Or, How A Novel from 1985 and a Movie from Last Year are Related in My Head
Had an opportunity to rewatch The Last Jedi yesterday and noticed something that made the plot make better sense.
One of the things that annoyed me about the B-Plot was how Vice Admiral Pink-Hair’s escape plan ends up being incredibly non-functional. Like, your entire idea was to let the big ships get blown up and hope they don’t notice the escape pods? Isn’t noticing escape pods something the Empire/First Order generally does?
But on the rewatch, I noticed that the First Order only notices this because Benicio del Twitchy tells them that. And he does that because they got caught. So if Poe had never sent Finn and Rose on that wild goose chase, the plan would have had a better chance of working.
Okay. That makes better sense now. I don’t quite know how I missed that in the theater, but it does make things fit better.
Had a similar experience reading the end of Less Than Zero on Saturday. My existing Goodreads review of the novel is as follows:
Less Than Zero by Bret Easton Ellis
My rating: 3 of 5 stars
I really don’t know if I like this book or not. It weaves a compelling, melancholy vision, that much is certain. But it does so within the first few pages, and then it doesn’t really do anything else. There doesn’t seem to be anything like an arc or even much of a plot. Because to have these things you need a conflict, and this novel’s protagonist seems to lack any semblance of emotional ties to anything. Which, of course, us the point. But it does repeat after the first hundred pages.
Supposedly Ellis hated the movie version, and one can see why: the film barely resembles the book at all. But how else this story becomes a movie is beyond me.

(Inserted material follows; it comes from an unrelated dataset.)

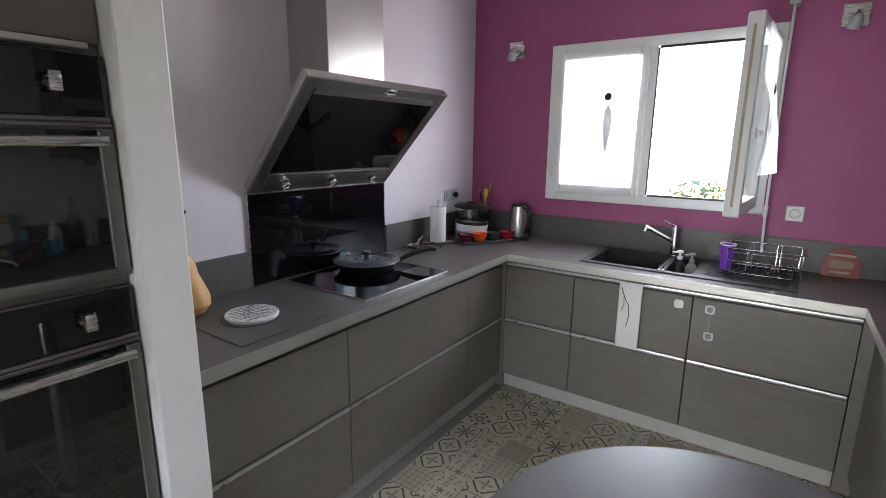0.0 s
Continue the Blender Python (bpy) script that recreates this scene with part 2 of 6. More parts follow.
def glass_mat(name, tint=(1, 1, 1), mirror=0.12):
    """A thin pane: mostly clear, with mirror gloss that grows at a slant."""
    m, nt, p = nodes_of(name)
    tr, gl, mx, lw = (nt.nodes.new("ShaderNode" + k) for k in ("BsdfTransparent", "BsdfGlossy", "MixShader", "LayerWeight"))
    tr.inputs[0].default_value, gl.inputs["Roughness"].default_value = (*tint, 1), 0.01
    lw.inputs[0].default_value = 0.5
    nt.links.new(math_node(nt, "MULTIPLY_ADD", math_node(nt, "POWER", lw.outputs["Facing"], 5.0), 0.85, mirror), mx.inputs[0])
    nt.links.new(tr.outputs[0], mx.inputs[1])
    nt.links.new(gl.outputs[0], mx.inputs[2])
    nt.links.new(mx.outputs[0], nt.nodes["Material Output"].inputs[0])
    return m


M_GLASS = glass_mat("window_glass", (0.97, 0.99, 0.98), 0.02)
M_GLASS_DARK = glass_mat("reflecting_glass", (0.8, 0.86, 0.87), 0.34)
M_BOTTLE = glass_mat("bottle_glass", (0.985, 0.99, 0.99), 0.07)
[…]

And the Encounter with Nihilism is not the less present on the re-read. But I caught a scene on the end, perhaps glossed over before, in which the protagonist Clay is forced by sorta-girlfriend Blair to confront his emotional coldness. And he sort of does. Now, as typical with Ellis, this confrontation brings no catharsis. Indeed, in the next scene, the same two characters are right back in the thicket of her neediness and his dysfunction as though the previous scene had not happened. Because Confronting your Reality doesn’t always pay off in real life like it does in literature. Still, the protagonist approaching Awareness of his situation, rather than simply inhabiting it like a ghost in a mausoleum, does put a kind of capstone on the book.
All of which speaks to the need to read/watch things more than once. Because the detail you missed can be the detail that changes your perception.